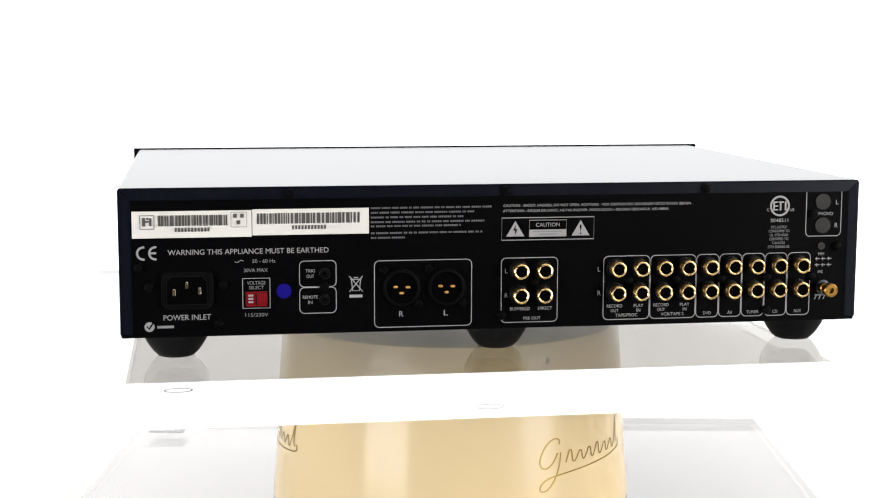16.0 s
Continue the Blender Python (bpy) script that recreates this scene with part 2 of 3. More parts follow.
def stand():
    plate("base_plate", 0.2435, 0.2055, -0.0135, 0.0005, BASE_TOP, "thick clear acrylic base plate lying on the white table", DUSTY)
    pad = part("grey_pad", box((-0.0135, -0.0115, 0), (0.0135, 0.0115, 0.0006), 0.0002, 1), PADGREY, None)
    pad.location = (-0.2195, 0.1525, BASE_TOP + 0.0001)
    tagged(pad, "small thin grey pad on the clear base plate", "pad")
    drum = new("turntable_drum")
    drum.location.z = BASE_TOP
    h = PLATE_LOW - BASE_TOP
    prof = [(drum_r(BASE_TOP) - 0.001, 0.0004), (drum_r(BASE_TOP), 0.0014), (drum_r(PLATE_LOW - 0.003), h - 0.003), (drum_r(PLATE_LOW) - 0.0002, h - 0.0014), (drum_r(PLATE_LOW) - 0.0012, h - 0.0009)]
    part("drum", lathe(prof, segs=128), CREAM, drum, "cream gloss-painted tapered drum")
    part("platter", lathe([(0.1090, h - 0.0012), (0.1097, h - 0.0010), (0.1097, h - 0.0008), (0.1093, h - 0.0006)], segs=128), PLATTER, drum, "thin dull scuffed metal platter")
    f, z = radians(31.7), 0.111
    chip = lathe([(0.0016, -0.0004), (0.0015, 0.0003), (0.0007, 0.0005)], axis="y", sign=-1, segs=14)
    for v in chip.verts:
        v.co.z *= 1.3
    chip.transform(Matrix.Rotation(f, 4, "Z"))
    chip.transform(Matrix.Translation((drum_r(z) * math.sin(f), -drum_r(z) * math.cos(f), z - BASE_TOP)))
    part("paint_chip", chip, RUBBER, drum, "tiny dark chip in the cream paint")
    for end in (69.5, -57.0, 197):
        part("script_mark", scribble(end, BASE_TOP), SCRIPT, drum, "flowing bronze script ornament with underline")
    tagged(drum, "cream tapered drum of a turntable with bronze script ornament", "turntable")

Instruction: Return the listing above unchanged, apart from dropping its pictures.

Solution for this exercise:
16.0 s
Continue the Blender Python (bpy) script that recreates this scene with part 2 of 3. More parts follow.
def stand():
    plate("base_plate", 0.2435, 0.2055, -0.0135, 0.0005, BASE_TOP, "thick clear acrylic base plate lying on the white table", DUSTY)
    pad = part("grey_pad", box((-0.0135, -0.0115, 0), (0.0135, 0.0115, 0.0006), 0.0002, 1), PADGREY, None)
    pad.location = (-0.2195, 0.1525, BASE_TOP + 0.0001)
    tagged(pad, "small thin grey pad on the clear base plate", "pad")
    drum = new("turntable_drum")
    drum.location.z = BASE_TOP
    h = PLATE_LOW - BASE_TOP
    prof = [(drum_r(BASE_TOP) - 0.001, 0.0004), (drum_r(BASE_TOP), 0.0014), (drum_r(PLATE_LOW - 0.003), h - 0.003), (drum_r(PLATE_LOW) - 0.0002, h - 0.0014), (drum_r(PLATE_LOW) - 0.0012, h - 0.0009)]
    part("drum", lathe(prof, segs=128), CREAM, drum, "cream gloss-painted tapered drum")
    part("platter", lathe([(0.1090, h - 0.0012), (0.1097, h - 0.0010), (0.1097, h - 0.0008), (0.1093, h - 0.0006)], segs=128), PLATTER, drum, "thin dull scuffed metal platter")
    f, z = radians(31.7), 0.111
    chip = lathe([(0.0016, -0.0004), (0.0015, 0.0003), (0.0007, 0.0005)], axis="y", sign=-1, segs=14)
    for v in chip.verts:
        v.co.z *= 1.3
    chip.transform(Matrix.Rotation(f, 4, "Z"))
    chip.transform(Matrix.Translation((drum_r(z) * math.sin(f), -drum_r(z) * math.cos(f), z - BASE_TOP)))
    part("paint_chip", chip, RUBBER, drum, "tiny dark chip in the cream paint")
    for end in (69.5, -57.0, 197):
        part("script_mark", scribble(end, BASE_TOP), SCRIPT, drum, "flowing bronze script ornament with underline")
    tagged(drum, "cream tapered drum of a turntable with bronze script ornament", "turntable")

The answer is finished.